I never know how much to tip a cow.
[closes book, slowly removes glasses, and thoughtfully cleans them with a small cloth] I honestly don’t think Waldo is in there
I’ve been asked why I like dogs more than people. Short answer: My dog has never included me in a group text.
Cashier: Hello
Me: Is it me your looking for… I can see it in your eyes..
Cashier:…
Me: Sorry, this is my first rap battle.
Raccoons wearing tiny little glasses, digging through trash and carefully reading nutritional information of any food items they find.
I had a parent text me saying her 7yo son wouldn’t believe that she knew how to do a math homework problem he was confused about, and would I please text back saying she is correct so that he will get ready for bed. 😂
If you’re at a concert and the singer holds the mic out and makes you sing the lyrics you should get some of your money back.
An interracial couple eating Cheerios and non-English speakers drinking Coke. We’re a Benghazi pizza commercial away from a Texas secession.
boss: what are u doing
me: *pretends to read email*
boss: did u just say “pretends to read email”
The celebrity couple name for Donald Trump and Hillary Clinton is Clump.

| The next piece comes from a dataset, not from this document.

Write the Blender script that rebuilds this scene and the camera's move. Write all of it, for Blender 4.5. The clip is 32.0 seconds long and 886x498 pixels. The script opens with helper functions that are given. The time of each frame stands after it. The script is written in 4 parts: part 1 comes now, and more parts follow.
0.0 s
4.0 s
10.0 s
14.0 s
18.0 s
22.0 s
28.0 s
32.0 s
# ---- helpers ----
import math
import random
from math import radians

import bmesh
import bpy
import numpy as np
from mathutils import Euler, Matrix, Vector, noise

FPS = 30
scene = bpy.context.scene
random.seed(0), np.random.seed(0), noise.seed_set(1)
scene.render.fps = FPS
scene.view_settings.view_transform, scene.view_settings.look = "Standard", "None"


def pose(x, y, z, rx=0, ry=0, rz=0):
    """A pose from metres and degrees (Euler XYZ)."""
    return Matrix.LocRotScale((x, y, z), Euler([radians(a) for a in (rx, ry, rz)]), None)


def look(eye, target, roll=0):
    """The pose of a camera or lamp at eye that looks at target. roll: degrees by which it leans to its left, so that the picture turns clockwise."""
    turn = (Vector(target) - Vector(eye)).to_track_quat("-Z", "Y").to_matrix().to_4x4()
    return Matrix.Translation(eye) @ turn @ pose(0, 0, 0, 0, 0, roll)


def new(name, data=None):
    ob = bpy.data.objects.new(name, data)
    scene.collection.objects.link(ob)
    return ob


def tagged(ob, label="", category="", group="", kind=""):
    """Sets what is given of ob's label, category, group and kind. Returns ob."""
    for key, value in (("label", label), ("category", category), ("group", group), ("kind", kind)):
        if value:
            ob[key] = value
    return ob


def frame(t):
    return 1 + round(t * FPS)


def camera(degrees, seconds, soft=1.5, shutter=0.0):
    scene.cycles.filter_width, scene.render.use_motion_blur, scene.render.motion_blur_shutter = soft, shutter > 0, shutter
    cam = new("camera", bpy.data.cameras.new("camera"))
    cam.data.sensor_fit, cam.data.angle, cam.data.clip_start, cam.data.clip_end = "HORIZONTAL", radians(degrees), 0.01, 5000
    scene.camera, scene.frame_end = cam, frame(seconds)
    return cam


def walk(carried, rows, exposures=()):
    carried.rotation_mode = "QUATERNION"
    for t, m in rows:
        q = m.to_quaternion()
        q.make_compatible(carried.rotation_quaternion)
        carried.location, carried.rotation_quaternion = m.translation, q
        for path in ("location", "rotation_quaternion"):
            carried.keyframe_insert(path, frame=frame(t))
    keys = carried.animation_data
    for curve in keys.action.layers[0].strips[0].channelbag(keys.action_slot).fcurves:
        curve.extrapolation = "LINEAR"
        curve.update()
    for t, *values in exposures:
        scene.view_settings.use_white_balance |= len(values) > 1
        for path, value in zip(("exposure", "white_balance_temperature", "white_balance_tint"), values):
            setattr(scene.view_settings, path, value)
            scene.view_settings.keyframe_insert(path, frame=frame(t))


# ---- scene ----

Charlie Brown can only afford the one outfit because he works for peanuts.
if I were Snow White I’d be like, “Holy shit how are these birds dressing me and why do they know how to color coordinate”
*Takes off FitBit*
Ok, weigh me now
WRITER: It’s a kids movie about a woman trying to kill & skin a puppy.
PRODUCER: That’s horrific!
W: What if it was 101 puppies?
P:…Go on
This one takes the trophy 😭😭
Me: is the fish fishy?
Waiter: it’s a mild fish.
Me: so it’s mildly fishy?
Waiter, to my husband: is she-
Husband: Yes, she’s always like this.